— Start EXCERPTED DATA —

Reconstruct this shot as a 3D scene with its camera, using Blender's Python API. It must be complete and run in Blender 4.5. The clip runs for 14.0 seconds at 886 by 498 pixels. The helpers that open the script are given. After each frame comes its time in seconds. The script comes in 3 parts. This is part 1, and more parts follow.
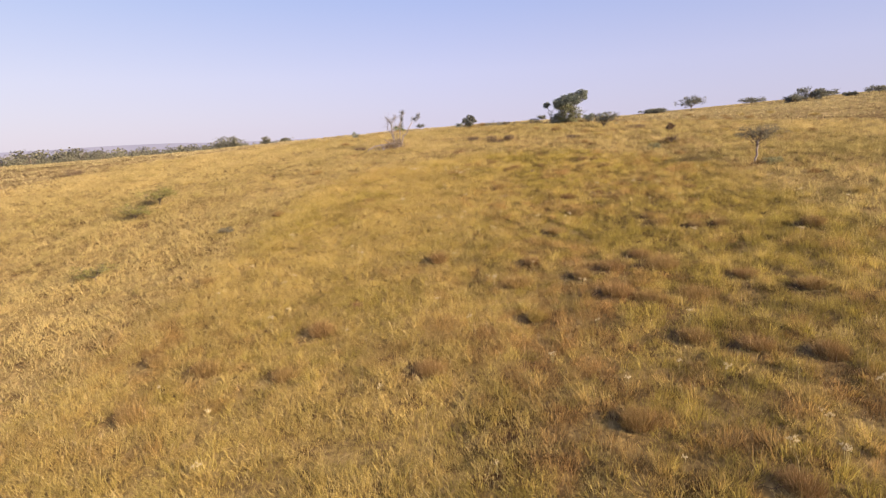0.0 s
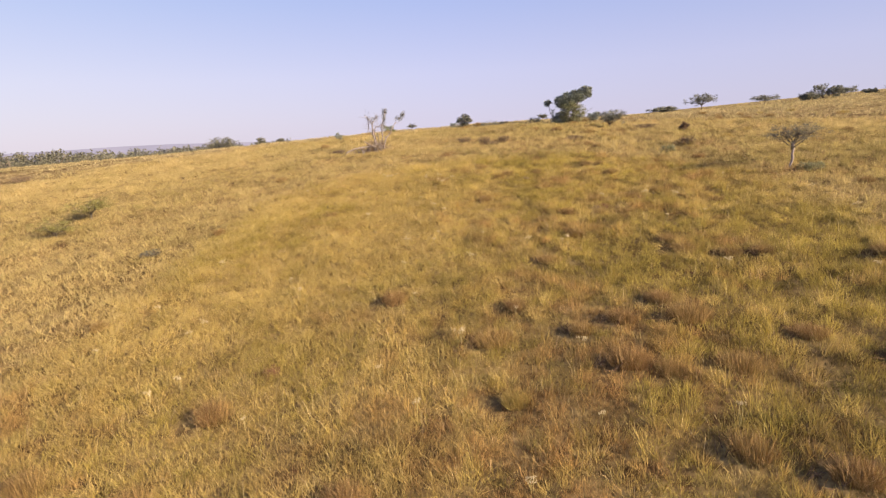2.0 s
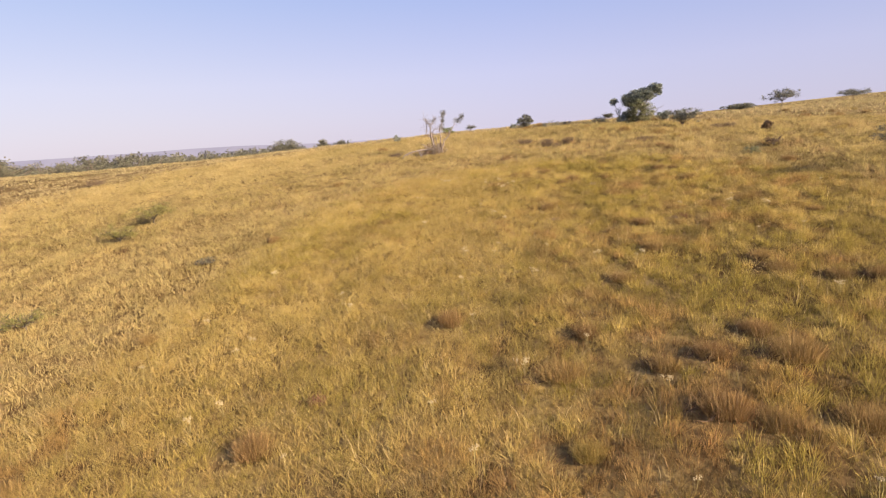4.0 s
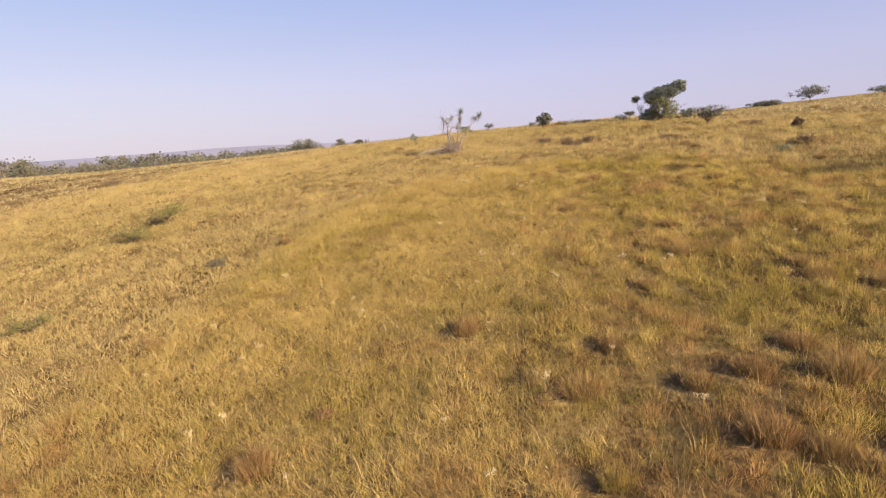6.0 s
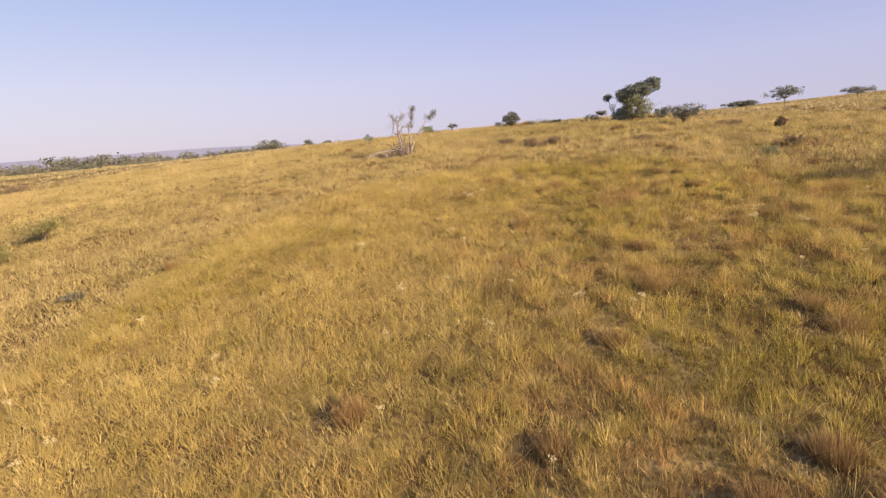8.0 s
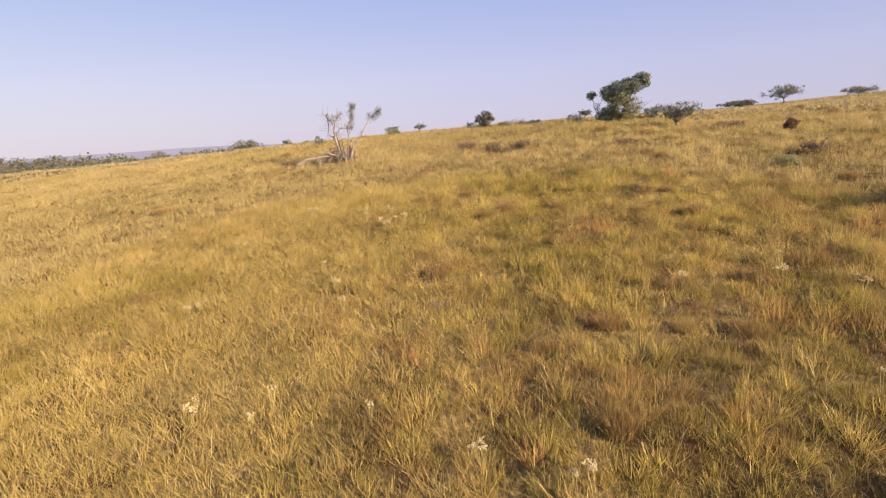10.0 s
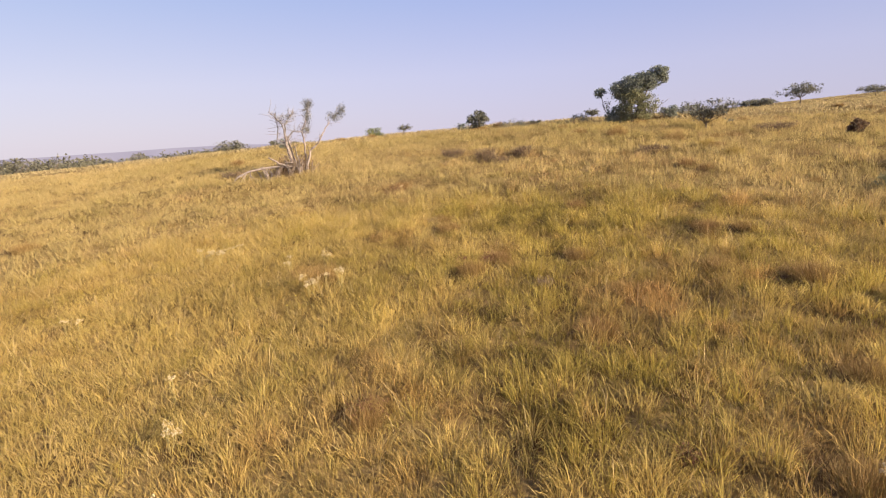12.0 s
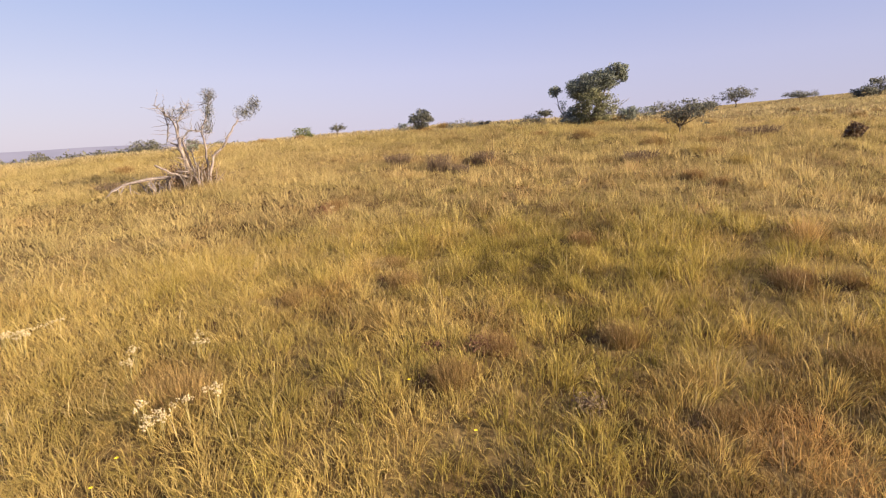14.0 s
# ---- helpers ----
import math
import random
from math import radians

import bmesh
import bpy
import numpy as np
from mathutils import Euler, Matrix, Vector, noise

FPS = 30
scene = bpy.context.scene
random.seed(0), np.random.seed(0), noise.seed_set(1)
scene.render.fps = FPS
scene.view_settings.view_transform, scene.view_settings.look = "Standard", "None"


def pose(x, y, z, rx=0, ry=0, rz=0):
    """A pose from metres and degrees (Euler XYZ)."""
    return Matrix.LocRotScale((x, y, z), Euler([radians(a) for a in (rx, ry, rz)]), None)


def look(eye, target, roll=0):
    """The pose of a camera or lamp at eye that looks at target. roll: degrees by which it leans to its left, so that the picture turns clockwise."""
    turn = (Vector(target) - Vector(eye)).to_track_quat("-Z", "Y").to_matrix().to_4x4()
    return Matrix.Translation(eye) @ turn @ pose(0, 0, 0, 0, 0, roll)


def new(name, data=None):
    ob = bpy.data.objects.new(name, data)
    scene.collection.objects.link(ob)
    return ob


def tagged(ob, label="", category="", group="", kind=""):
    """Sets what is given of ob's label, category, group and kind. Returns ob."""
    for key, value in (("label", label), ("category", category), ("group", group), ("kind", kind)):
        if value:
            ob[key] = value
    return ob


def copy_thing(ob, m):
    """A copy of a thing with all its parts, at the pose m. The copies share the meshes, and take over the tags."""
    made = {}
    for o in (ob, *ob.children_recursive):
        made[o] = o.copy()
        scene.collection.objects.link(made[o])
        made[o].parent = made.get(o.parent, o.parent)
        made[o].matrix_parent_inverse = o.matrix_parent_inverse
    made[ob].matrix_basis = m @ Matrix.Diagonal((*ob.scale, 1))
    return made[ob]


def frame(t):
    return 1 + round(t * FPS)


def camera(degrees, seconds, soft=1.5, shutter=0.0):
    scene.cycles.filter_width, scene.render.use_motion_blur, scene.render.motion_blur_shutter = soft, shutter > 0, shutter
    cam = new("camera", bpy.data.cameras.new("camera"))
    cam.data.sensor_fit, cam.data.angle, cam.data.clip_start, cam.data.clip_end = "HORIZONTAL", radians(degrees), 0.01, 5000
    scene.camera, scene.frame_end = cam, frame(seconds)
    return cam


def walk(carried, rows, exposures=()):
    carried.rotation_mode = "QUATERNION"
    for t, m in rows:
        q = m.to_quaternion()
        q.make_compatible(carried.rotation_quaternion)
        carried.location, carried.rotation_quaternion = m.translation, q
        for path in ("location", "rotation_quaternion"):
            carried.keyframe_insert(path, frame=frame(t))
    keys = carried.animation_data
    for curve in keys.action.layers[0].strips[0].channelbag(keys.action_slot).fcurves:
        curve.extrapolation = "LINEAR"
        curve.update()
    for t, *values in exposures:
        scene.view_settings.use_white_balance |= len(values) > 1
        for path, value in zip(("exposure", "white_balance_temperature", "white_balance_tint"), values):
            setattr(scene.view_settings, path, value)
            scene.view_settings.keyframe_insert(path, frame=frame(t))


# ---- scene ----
cam = camera(78.1, 14.0, soft=1.2)
METRES, EYE, TILT, LEAN, TURN = 26.0, 5.0, -12.3, 2.3, 0.0
ROWS = [
    (0.0, 0.0, 0.0, 0.0, 0.0, 0.22, 0.53),
    (0.5, 0.0131, 0.0414, 0.005, 0.28, 0.2, 0.54),
    (1.0, 0.0263, 0.0826, 0.0152, 0.46, 0.2, 0.53),
    (1.5, 0.0385, 0.1262, 0.0266, 0.5, 0.21, 0.56),
    (2.0, 0.0469, 0.1614, 0.0369, 0.55, 0.22, 0.57),
    (2.5, 0.0506, 0.1813, 0.0434, 0.56, 0.24, 0.58),
    (3.0, 0.0478, 0.1909, 0.0475, 1.98, 0.23, 0.39),
    (3.5, 0.044, 0.2007, 0.0507, 4.78, 0.25, 0.04),
    (6.0, 0.0417, 0.2317, 0.0561, 8.38, 0.15, -0.4),
    (6.5, 0.0426, 0.2568, 0.0599, 7.65, 0.19, -0.26),
    (7.0, 0.0496, 0.2907, 0.0663, 6.14, 0.22, -0.07),
    (7.5, 0.0643, 0.3312, 0.0751, 6.11, 0.23, -0.05),
    (8.0, 0.0823, 0.3808, 0.0849, 6.16, 0.26, -0.04),
    (10.5, 0.1586, 0.6392, 0.1458, 5.46, 0.24, -0.12),
    (11.0, 0.1618, 0.6913, 0.1592, 5.44, 0.23, -0.12),
    (11.5, 0.1605, 0.7394, 0.1713, 5.4, 0.22, -0.12),
    (12.0, 0.1557, 0.791, 0.1839, 5.27, 0.23, -0.1),
    (12.5, 0.1501, 0.8375, 0.1952, 4.91, 0.23, -0.03),
    (13.0, 0.1437, 0.885, 0.2062, 2.64, 0.24, 0.29),
    (13.5, 0.1376, 0.9235, 0.2152, -0.2, 0.26, 0.67),
    (14.0, 0.1328, 0.9466, 0.219, -1.28, 0.28, 0.81),
]
walk(cam, [(t, pose(0, 0, EYE, TILT, LEAN, TURN) @ pose(METRES * x, METRES * y, METRES * z, 90 + pitch, roll, yaw)) for t, x, y, z, yaw, pitch, roll in ROWS],
     exposures=((0.0, 1.61), (4.0, 1.59), (7.5, 1.52), (14.0, 1.52)))

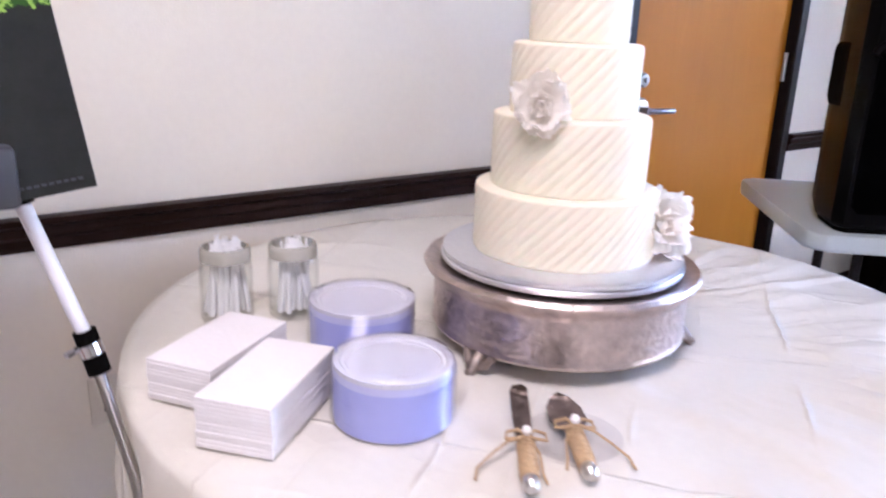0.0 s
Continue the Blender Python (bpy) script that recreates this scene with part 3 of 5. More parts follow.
for k, (x, y) in enumerate(((9.75, -0.52), (9.95, -0.90), (10.25, -0.62), (10.3, -1.05), (10.7, -2.75), (10.8, -3.3), (10.6, -3.05))):
    root = thing("ground_cover", pose(x, y, -0.09), "low reddish ground cover plant in the bed", "shrub", "ground cover plants")
    leaves("foliage", leaf_red, root, [((0, 0, 0.07), (0.22, 0.26, 0.09))], 0.022, 420, 0.5, 70 + k)


def lamp_post(x, y, h):
    z = ground_height(x)
    root = thing("street_lamp", pose(x, y, z), "pale metal parking lot lamp post", "street lamp", "parking lot lamps")
    part("pole", tb([(0, 0, 0), (0, 0, h)], [0.022, 0.016], 8), lamp_grey, root)
    part("base", lt([(0, 0), (0.2, 0), (0.2, 0.4), (0, 0.4)], 12), concrete, root)
    part("lamp_head", bx((-0.12, -0.3, h - 0.04), (0.12, 0.3, h + 0.08), 0.03), lamp_grey, root)
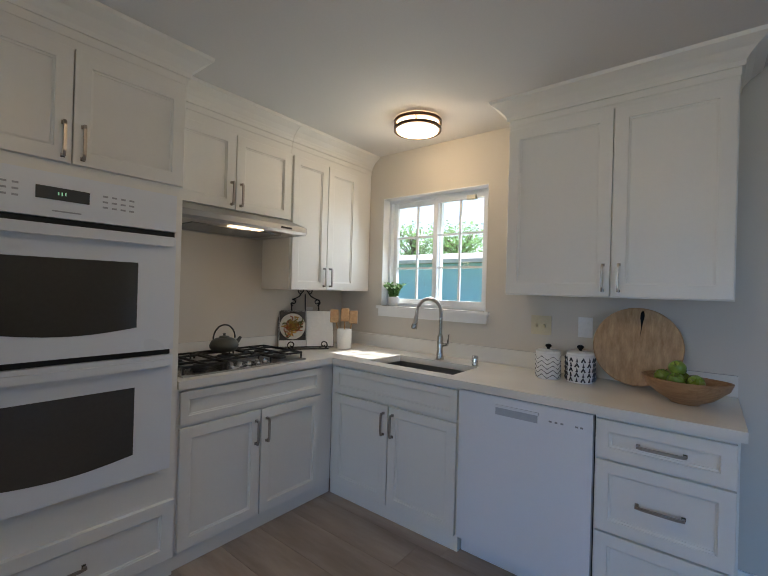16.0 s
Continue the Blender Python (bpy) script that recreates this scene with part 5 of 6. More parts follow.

— End EXCERPTED DATA —

- _WRITTEN REQUEST_: What do the lines above say from the line containing "5. More parts follow." through the last line? Quote them exactly, both ends included, and leave out the pictures.

- _EXPECTED OUTPUT_:
Continue the Blender Python (bpy) script that recreates this scene with part 3 of 5. More parts follow.
for k, (x, y) in enumerate(((9.75, -0.52), (9.95, -0.90), (10.25, -0.62), (10.3, -1.05), (10.7, -2.75), (10.8, -3.3), (10.6, -3.05))):
    root = thing("ground_cover", pose(x, y, -0.09), "low reddish ground cover plant in the bed", "shrub", "ground cover plants")
    leaves("foliage", leaf_red, root, [((0, 0, 0.07), (0.22, 0.26, 0.09))], 0.022, 420, 0.5, 70 + k)


def lamp_post(x, y, h):
    z = ground_height(x)
    root = thing("street_lamp", pose(x, y, z), "pale metal parking lot lamp post", "street lamp", "parking lot lamps")
    part("pole", tb([(0, 0, 0), (0, 0, h)], [0.022, 0.016], 8), lamp_grey, root)
    part("base", lt([(0, 0), (0.2, 0), (0.2, 0.4), (0, 0.4)], 12), concrete, root)
    part("lamp_head", bx((-0.12, -0.3, h - 0.04), (0.12, 0.3, h + 0.08), 0.03), lamp_grey, root)
16.0 s
Continue the Blender Python (bpy) script that recreates this scene with part 5 of 6. More parts follow.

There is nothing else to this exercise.